Whatever you may think of The O’s board, the value of their endorsement, or their winning percentage, they certainly understand what Steve’s approach is and why it looks so appealing to a lot of people. “Passion, intellect and personal style” is a good way to wrap it up.

They also recognize the strange and magnificient electoral cycle we’re in, and the possibilities for a more sweeping change that brings us better Democrats, not more Democrats. More straight talk, less parsing. A return to greater equity between work and wealth, people and corporations.

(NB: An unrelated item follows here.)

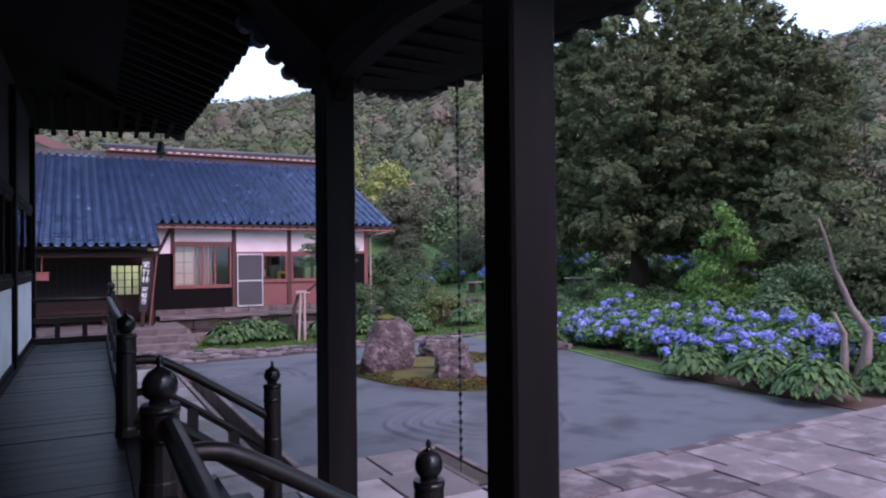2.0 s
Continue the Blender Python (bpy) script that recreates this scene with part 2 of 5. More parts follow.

A decency towards all men and women, and a fierce revival of the keystones of our American goverment–privacy, freedom, peace through defensive strength and strong diplomacy, and economic justice.

For Democratic Senate nominee: Steve Novick

You bet your ass. One can never tell what the impact of a newspaper endorsement will be, and I think most would agree that their influence has steadily declined over the years.

However, The O is still the Pacific Northwest’s largest circulating paper according to Wikipedia, and stands as the established media’s preeminent presence in the state. Had the paper chosen Merkley I think most would have written it off as the expected move; that they were seemingly so impressed by Novick during his interview (and I did hear from witnesses that he absolutely crushed it) is rather more notable. It’s always more of a story when the nontraditional candidate gets the nod, and this endorsement is no different.

By my count, that gives Novick:

*The most coveted individual (fmr gov Kitzhaber)

*The most coveted organization (Oregon Education Association)

*The most coveted newspaper (Oregonian)

*The coolest endorsement to “the kids” (Michael Stipe of REM, Stone Gossard of Pearl Jam, and a number of others)

With just a week until ballots are delivered, and less than a month until they are counted, Novick appears to be gaining momentum for victory.